1. Evolutie en revolutie doorheen de
geschiedenis
De wijzigingen van maatschappelijk regime
die zich hebben voorgedaan doorheen de tijd zijn altijd het resultaat
geweest van een bruuske en gewelddadige verandering, van oorlogen,
revoluties of van een combinatie van de twee. Er bestaat geen enkele
gevestigde staat die niet het product is van dergelijke revolutionaire
omwentelingen. De Amerikaanse staat is geboren uit de revolutie van 1776
en de burgeroorlog van 1861-1865; de Britse staat uit de revolutie van
1648 en die van 1689; de Franse staat uit de revolutie van 1830; de
Nederlandse staat uit de revolutie der Nederlanden van de 16e eeuw; de
Duitse staat uit de oorlogen van 1870-‘71, van 1914-'18, van 1939-'45,
en uit de revoluties van 1848 en 1918 enz...
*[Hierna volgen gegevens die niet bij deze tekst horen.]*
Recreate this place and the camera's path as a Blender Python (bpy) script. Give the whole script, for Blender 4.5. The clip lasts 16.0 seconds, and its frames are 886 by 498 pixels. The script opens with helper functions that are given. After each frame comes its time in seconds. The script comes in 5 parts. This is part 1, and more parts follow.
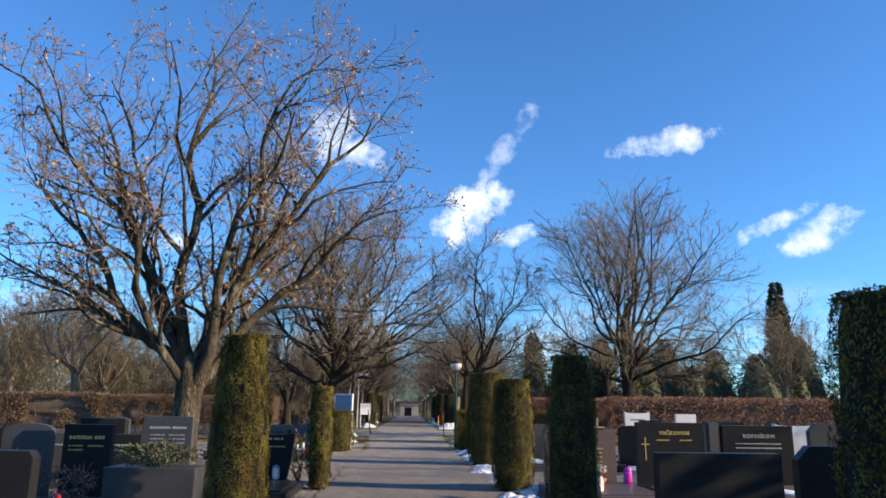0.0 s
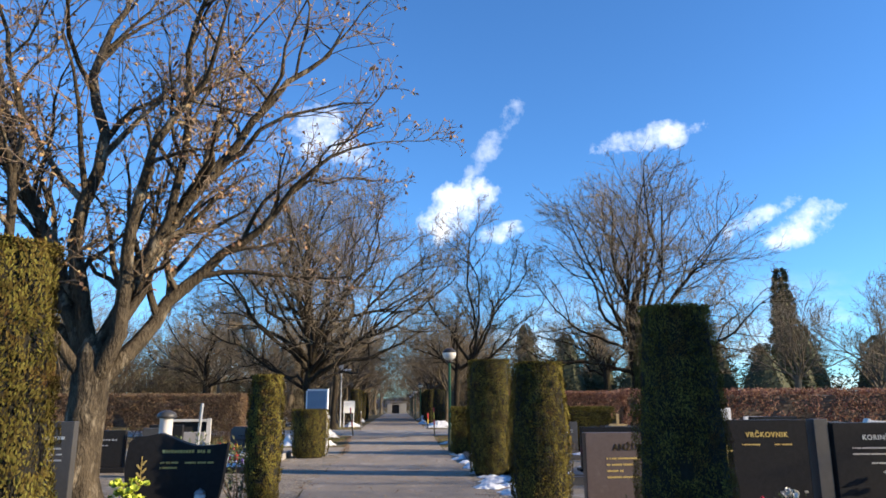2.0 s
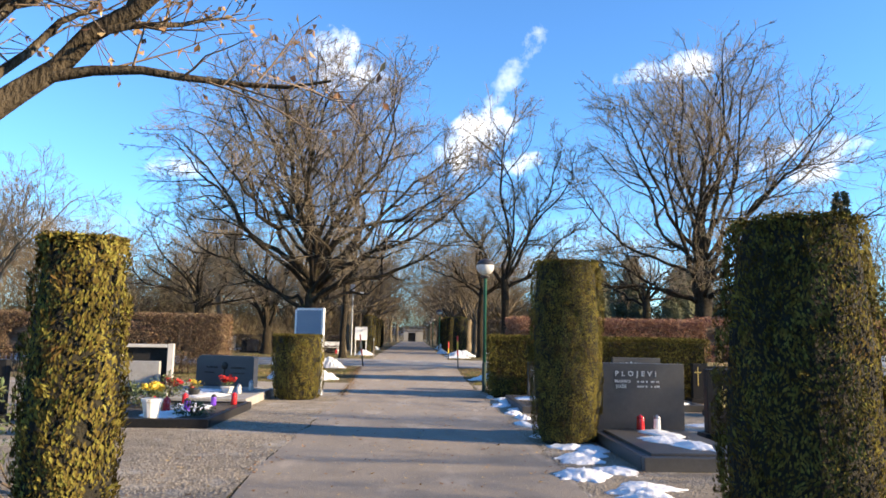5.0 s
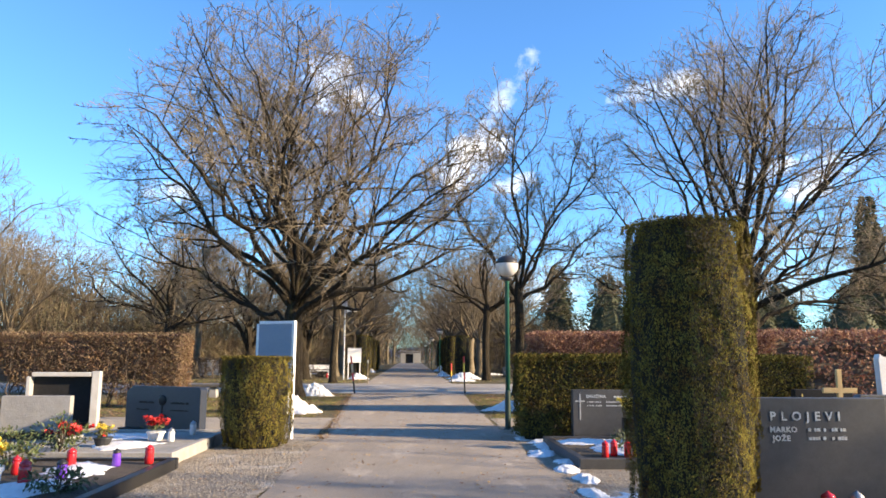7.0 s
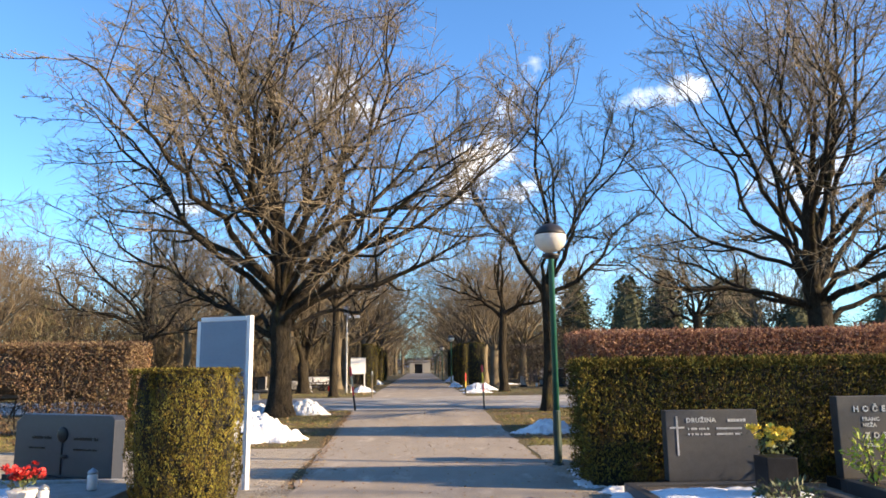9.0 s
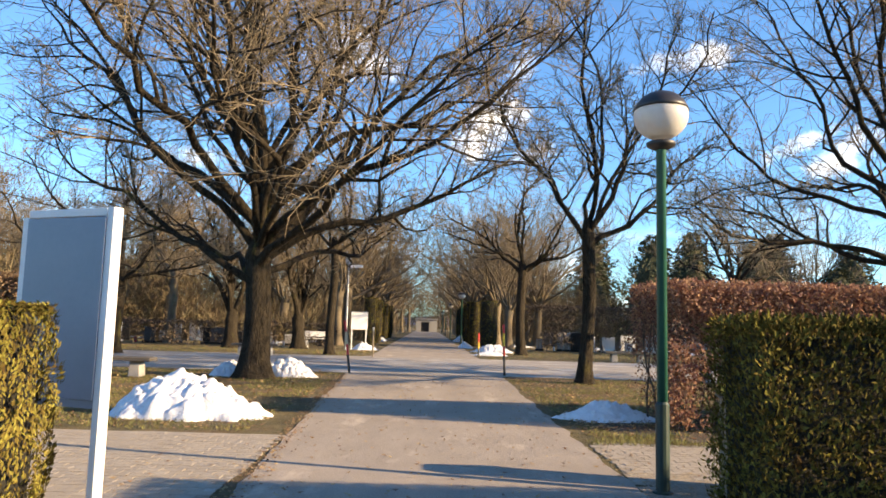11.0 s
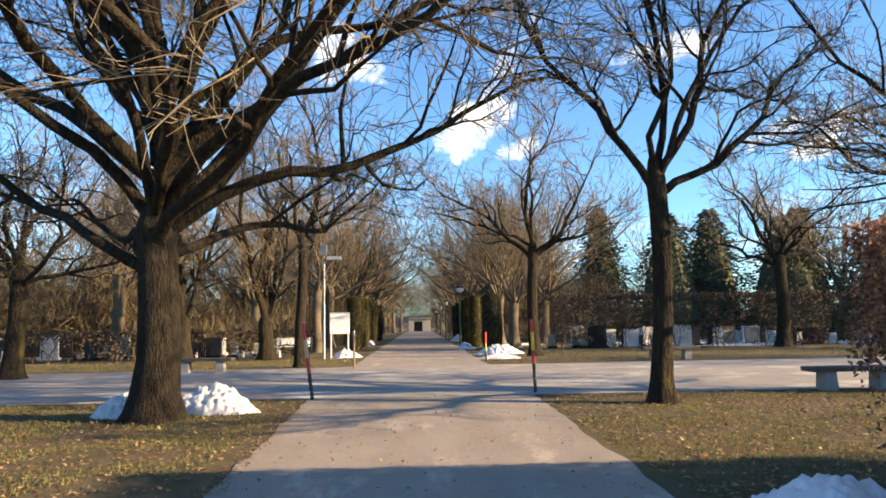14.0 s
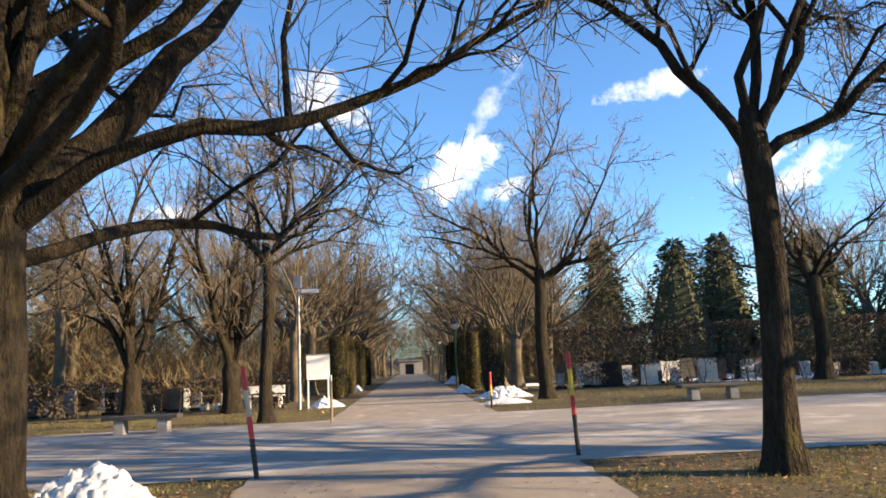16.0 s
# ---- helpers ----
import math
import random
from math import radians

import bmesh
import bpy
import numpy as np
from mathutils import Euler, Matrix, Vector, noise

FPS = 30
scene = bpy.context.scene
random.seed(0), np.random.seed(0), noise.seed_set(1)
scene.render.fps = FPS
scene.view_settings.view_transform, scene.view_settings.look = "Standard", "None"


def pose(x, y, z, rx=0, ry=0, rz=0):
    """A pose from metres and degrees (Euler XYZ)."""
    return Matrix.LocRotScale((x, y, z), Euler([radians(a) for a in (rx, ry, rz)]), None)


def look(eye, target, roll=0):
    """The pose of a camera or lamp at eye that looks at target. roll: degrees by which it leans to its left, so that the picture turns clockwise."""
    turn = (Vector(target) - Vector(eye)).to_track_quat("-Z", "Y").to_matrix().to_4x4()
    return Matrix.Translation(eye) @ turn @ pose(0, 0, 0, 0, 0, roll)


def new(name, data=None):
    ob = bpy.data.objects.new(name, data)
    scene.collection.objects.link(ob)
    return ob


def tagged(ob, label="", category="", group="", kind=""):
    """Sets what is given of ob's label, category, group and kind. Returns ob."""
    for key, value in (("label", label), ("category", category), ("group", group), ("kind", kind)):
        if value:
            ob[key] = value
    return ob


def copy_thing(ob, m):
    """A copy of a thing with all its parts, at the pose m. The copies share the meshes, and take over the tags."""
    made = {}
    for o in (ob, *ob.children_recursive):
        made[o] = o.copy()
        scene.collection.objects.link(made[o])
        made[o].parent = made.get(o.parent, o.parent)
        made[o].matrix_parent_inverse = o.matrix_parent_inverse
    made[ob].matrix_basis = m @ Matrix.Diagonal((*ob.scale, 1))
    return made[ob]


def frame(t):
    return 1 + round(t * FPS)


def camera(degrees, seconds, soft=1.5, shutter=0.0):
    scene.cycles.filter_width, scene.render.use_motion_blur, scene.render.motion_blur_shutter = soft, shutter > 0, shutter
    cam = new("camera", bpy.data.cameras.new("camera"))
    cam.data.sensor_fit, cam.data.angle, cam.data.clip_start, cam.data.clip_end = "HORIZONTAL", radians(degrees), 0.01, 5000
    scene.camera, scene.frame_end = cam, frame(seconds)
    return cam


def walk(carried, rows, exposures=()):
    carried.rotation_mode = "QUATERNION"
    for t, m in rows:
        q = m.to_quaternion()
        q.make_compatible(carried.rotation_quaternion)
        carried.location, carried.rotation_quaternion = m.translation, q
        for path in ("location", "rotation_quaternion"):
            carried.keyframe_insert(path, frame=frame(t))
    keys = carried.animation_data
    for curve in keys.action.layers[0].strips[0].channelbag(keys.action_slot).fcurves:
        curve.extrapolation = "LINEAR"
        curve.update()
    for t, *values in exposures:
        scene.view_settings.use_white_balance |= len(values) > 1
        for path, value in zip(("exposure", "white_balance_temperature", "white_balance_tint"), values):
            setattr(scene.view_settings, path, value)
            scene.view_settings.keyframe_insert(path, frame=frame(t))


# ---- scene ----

Maar het zou verkeerd zijn te
veronderstellen dat het volstaat geweld te gebruiken om de
maatschappelijke structuur te veranderen naar de zin van degenen die het
gevecht leveren. Opdat een revolutie werkelijk de maatschappij en de
bestaansvoorwaarden der werkende klassen zou veranderen, moet zij
voorafgegaan worden door een evolutie die in de schoot van de oude
maatschappij de materiële (economische, technische enz...) en menselijke
basis (de maatschappelijke klassen met bepaalde specifieke kenmerken)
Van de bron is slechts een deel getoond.